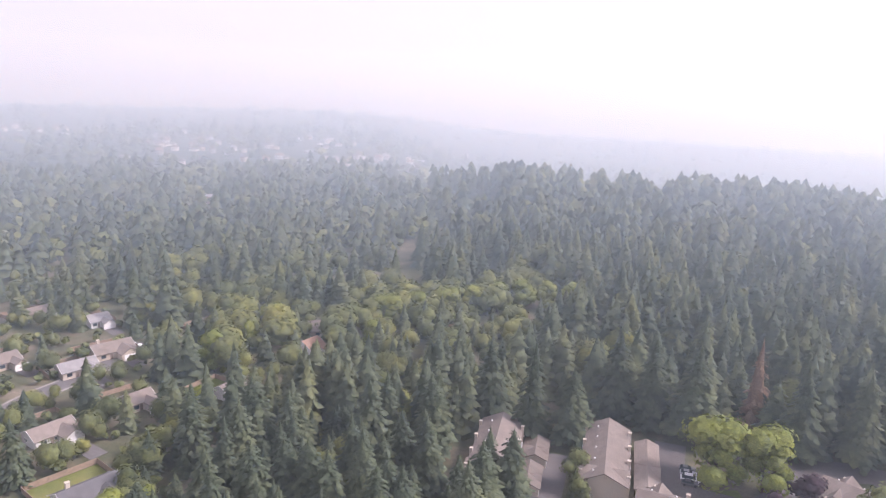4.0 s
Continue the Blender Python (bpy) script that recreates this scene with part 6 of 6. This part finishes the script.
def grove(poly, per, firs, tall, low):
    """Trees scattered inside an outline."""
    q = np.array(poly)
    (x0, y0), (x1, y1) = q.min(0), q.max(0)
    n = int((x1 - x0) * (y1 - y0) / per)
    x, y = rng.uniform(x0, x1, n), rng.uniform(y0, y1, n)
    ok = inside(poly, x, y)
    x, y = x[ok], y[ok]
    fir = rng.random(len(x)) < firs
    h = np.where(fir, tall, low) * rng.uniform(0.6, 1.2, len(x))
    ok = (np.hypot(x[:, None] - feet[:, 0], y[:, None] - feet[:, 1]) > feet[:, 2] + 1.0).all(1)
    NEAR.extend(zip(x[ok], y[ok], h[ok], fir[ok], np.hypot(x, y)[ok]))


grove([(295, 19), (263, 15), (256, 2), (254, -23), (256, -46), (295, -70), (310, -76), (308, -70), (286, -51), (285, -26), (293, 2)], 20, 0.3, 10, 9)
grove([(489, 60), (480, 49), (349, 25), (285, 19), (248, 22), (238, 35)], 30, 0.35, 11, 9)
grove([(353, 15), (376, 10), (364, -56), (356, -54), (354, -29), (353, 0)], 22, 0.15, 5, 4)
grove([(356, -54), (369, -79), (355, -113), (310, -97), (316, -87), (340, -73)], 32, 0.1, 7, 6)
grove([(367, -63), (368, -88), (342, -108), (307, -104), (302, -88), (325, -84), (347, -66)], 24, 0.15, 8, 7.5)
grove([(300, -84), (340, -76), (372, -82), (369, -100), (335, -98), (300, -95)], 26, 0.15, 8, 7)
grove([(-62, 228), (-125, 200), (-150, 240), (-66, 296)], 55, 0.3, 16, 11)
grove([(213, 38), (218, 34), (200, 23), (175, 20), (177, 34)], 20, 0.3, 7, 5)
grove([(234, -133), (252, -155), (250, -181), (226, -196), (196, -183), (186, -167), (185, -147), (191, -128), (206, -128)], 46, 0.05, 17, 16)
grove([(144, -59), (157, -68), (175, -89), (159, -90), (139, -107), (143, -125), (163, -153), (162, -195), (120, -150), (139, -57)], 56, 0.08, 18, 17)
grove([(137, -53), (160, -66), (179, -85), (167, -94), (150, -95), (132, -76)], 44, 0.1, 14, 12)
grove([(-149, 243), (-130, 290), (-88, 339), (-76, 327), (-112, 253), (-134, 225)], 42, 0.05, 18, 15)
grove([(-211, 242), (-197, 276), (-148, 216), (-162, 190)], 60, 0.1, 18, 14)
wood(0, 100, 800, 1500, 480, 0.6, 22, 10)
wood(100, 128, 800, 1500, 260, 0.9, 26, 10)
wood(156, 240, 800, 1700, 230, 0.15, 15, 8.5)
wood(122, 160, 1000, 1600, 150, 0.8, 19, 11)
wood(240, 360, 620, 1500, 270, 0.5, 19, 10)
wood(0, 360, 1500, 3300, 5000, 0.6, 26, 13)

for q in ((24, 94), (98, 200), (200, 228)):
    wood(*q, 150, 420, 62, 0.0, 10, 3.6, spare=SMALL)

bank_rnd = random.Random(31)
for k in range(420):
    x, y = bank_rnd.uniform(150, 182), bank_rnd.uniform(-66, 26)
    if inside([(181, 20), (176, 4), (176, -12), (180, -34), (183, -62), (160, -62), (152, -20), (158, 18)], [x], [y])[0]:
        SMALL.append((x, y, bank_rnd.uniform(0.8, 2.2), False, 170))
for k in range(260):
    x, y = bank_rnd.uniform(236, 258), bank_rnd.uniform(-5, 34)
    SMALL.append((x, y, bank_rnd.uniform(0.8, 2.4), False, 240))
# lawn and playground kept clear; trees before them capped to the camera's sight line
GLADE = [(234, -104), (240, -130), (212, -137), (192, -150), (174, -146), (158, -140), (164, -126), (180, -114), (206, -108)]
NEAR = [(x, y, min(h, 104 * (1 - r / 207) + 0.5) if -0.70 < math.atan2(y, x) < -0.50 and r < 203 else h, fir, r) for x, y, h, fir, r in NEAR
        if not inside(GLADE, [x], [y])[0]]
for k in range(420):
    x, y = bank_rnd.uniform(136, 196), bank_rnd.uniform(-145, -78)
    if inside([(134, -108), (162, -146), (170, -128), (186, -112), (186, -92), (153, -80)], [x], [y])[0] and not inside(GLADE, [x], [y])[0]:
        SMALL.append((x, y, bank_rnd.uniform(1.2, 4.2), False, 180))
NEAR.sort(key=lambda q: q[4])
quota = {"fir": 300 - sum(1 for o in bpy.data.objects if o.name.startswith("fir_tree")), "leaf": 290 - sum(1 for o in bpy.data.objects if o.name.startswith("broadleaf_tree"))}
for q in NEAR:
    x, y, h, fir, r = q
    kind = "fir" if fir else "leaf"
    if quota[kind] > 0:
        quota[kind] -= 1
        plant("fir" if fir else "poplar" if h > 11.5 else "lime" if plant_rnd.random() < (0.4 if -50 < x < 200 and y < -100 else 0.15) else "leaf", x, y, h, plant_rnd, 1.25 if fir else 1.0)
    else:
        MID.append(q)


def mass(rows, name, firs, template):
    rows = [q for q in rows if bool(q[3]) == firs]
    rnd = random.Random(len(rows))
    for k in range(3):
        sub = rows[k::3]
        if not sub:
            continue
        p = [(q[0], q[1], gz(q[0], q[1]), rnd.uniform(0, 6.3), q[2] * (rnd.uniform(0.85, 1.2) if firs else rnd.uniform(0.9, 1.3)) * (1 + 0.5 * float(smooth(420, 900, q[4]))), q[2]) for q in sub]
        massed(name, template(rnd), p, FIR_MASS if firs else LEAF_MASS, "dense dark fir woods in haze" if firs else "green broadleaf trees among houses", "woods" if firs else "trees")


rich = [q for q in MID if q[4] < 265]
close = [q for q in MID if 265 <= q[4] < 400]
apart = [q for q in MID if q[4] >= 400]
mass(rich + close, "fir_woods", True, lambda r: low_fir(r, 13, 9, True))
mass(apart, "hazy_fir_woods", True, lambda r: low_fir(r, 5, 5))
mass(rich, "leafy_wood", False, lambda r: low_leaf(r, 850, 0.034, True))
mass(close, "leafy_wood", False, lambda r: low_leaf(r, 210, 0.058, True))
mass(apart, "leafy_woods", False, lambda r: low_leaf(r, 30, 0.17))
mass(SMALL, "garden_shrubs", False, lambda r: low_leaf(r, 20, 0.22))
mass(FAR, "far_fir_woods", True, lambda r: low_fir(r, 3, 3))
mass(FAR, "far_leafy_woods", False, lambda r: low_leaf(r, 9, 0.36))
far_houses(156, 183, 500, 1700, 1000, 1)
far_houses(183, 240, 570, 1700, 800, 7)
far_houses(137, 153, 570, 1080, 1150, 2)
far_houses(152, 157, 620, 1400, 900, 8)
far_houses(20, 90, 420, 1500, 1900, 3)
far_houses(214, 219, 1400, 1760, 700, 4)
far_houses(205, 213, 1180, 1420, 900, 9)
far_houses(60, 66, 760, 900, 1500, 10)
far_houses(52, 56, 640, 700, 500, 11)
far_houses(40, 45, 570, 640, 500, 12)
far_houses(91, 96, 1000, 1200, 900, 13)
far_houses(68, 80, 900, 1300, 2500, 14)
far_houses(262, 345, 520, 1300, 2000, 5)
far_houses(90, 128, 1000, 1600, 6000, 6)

------------------------------------------------------------------------

§ **What is expected**
Leave the images out, please, and restate each line word for word.

§ **Solution for this exercise**
4.0 s
Continue the Blender Python (bpy) script that recreates this scene with part 6 of 6. This part finishes the script.
def grove(poly, per, firs, tall, low):
    """Trees scattered inside an outline."""
    q = np.array(poly)
    (x0, y0), (x1, y1) = q.min(0), q.max(0)
    n = int((x1 - x0) * (y1 - y0) / per)
    x, y = rng.uniform(x0, x1, n), rng.uniform(y0, y1, n)
    ok = inside(poly, x, y)
    x, y = x[ok], y[ok]
    fir = rng.random(len(x)) < firs
    h = np.where(fir, tall, low) * rng.uniform(0.6, 1.2, len(x))
    ok = (np.hypot(x[:, None] - feet[:, 0], y[:, None] - feet[:, 1]) > feet[:, 2] + 1.0).all(1)
    NEAR.extend(zip(x[ok], y[ok], h[ok], fir[ok], np.hypot(x, y)[ok]))


grove([(295, 19), (263, 15), (256, 2), (254, -23), (256, -46), (295, -70), (310, -76), (308, -70), (286, -51), (285, -26), (293, 2)], 20, 0.3, 10, 9)
grove([(489, 60), (480, 49), (349, 25), (285, 19), (248, 22), (238, 35)], 30, 0.35, 11, 9)
grove([(353, 15), (376, 10), (364, -56), (356, -54), (354, -29), (353, 0)], 22, 0.15, 5, 4)
grove([(356, -54), (369, -79), (355, -113), (310, -97), (316, -87), (340, -73)], 32, 0.1, 7, 6)
grove([(367, -63), (368, -88), (342, -108), (307, -104), (302, -88), (325, -84), (347, -66)], 24, 0.15, 8, 7.5)
grove([(300, -84), (340, -76), (372, -82), (369, -100), (335, -98), (300, -95)], 26, 0.15, 8, 7)
grove([(-62, 228), (-125, 200), (-150, 240), (-66, 296)], 55, 0.3, 16, 11)
grove([(213, 38), (218, 34), (200, 23), (175, 20), (177, 34)], 20, 0.3, 7, 5)
grove([(234, -133), (252, -155), (250, -181), (226, -196), (196, -183), (186, -167), (185, -147), (191, -128), (206, -128)], 46, 0.05, 17, 16)
grove([(144, -59), (157, -68), (175, -89), (159, -90), (139, -107), (143, -125), (163, -153), (162, -195), (120, -150), (139, -57)], 56, 0.08, 18, 17)
grove([(137, -53), (160, -66), (179, -85), (167, -94), (150, -95), (132, -76)], 44, 0.1, 14, 12)
grove([(-149, 243), (-130, 290), (-88, 339), (-76, 327), (-112, 253), (-134, 225)], 42, 0.05, 18, 15)
grove([(-211, 242), (-197, 276), (-148, 216), (-162, 190)], 60, 0.1, 18, 14)
wood(0, 100, 800, 1500, 480, 0.6, 22, 10)
wood(100, 128, 800, 1500, 260, 0.9, 26, 10)
wood(156, 240, 800, 1700, 230, 0.15, 15, 8.5)
wood(122, 160, 1000, 1600, 150, 0.8, 19, 11)
wood(240, 360, 620, 1500, 270, 0.5, 19, 10)
wood(0, 360, 1500, 3300, 5000, 0.6, 26, 13)

for q in ((24, 94), (98, 200), (200, 228)):
    wood(*q, 150, 420, 62, 0.0, 10, 3.6, spare=SMALL)

bank_rnd = random.Random(31)
for k in range(420):
    x, y = bank_rnd.uniform(150, 182), bank_rnd.uniform(-66, 26)
    if inside([(181, 20), (176, 4), (176, -12), (180, -34), (183, -62), (160, -62), (152, -20), (158, 18)], [x], [y])[0]:
        SMALL.append((x, y, bank_rnd.uniform(0.8, 2.2), False, 170))
for k in range(260):
    x, y = bank_rnd.uniform(236, 258), bank_rnd.uniform(-5, 34)
    SMALL.append((x, y, bank_rnd.uniform(0.8, 2.4), False, 240))
# lawn and playground kept clear; trees before them capped to the camera's sight line
GLADE = [(234, -104), (240, -130), (212, -137), (192, -150), (174, -146), (158, -140), (164, -126), (180, -114), (206, -108)]
NEAR = [(x, y, min(h, 104 * (1 - r / 207) + 0.5) if -0.70 < math.atan2(y, x) < -0.50 and r < 203 else h, fir, r) for x, y, h, fir, r in NEAR
        if not inside(GLADE, [x], [y])[0]]
for k in range(420):
    x, y = bank_rnd.uniform(136, 196), bank_rnd.uniform(-145, -78)
    if inside([(134, -108), (162, -146), (170, -128), (186, -112), (186, -92), (153, -80)], [x], [y])[0] and not inside(GLADE, [x], [y])[0]:
        SMALL.append((x, y, bank_rnd.uniform(1.2, 4.2), False, 180))
NEAR.sort(key=lambda q: q[4])
quota = {"fir": 300 - sum(1 for o in bpy.data.objects if o.name.startswith("fir_tree")), "leaf": 290 - sum(1 for o in bpy.data.objects if o.name.startswith("broadleaf_tree"))}
for q in NEAR:
    x, y, h, fir, r = q
    kind = "fir" if fir else "leaf"
    if quota[kind] > 0:
        quota[kind] -= 1
        plant("fir" if fir else "poplar" if h > 11.5 else "lime" if plant_rnd.random() < (0.4 if -50 < x < 200 and y < -100 else 0.15) else "leaf", x, y, h, plant_rnd, 1.25 if fir else 1.0)
    else:
        MID.append(q)


def mass(rows, name, firs, template):
    rows = [q for q in rows if bool(q[3]) == firs]
    rnd = random.Random(len(rows))
    for k in range(3):
        sub = rows[k::3]
        if not sub:
            continue
        p = [(q[0], q[1], gz(q[0], q[1]), rnd.uniform(0, 6.3), q[2] * (rnd.uniform(0.85, 1.2) if firs else rnd.uniform(0.9, 1.3)) * (1 + 0.5 * float(smooth(420, 900, q[4]))), q[2]) for q in sub]
        massed(name, template(rnd), p, FIR_MASS if firs else LEAF_MASS, "dense dark fir woods in haze" if firs else "green broadleaf trees among houses", "woods" if firs else "trees")


rich = [q for q in MID if q[4] < 265]
close = [q for q in MID if 265 <= q[4] < 400]
apart = [q for q in MID if q[4] >= 400]
mass(rich + close, "fir_woods", True, lambda r: low_fir(r, 13, 9, True))
mass(apart, "hazy_fir_woods", True, lambda r: low_fir(r, 5, 5))
mass(rich, "leafy_wood", False, lambda r: low_leaf(r, 850, 0.034, True))
mass(close, "leafy_wood", False, lambda r: low_leaf(r, 210, 0.058, True))
mass(apart, "leafy_woods", False, lambda r: low_leaf(r, 30, 0.17))
mass(SMALL, "garden_shrubs", False, lambda r: low_leaf(r, 20, 0.22))
mass(FAR, "far_fir_woods", True, lambda r: low_fir(r, 3, 3))
mass(FAR, "far_leafy_woods", False, lambda r: low_leaf(r, 9, 0.36))
far_houses(156, 183, 500, 1700, 1000, 1)
far_houses(183, 240, 570, 1700, 800, 7)
far_houses(137, 153, 570, 1080, 1150, 2)
far_houses(152, 157, 620, 1400, 900, 8)
far_houses(20, 90, 420, 1500, 1900, 3)
far_houses(214, 219, 1400, 1760, 700, 4)
far_houses(205, 213, 1180, 1420, 900, 9)
far_houses(60, 66, 760, 900, 1500, 10)
far_houses(52, 56, 640, 700, 500, 11)
far_houses(40, 45, 570, 640, 500, 12)
far_houses(91, 96, 1000, 1200, 900, 13)
far_houses(68, 80, 900, 1300, 2500, 14)
far_houses(262, 345, 520, 1300, 2000, 5)
far_houses(90, 128, 1000, 1600, 6000, 6)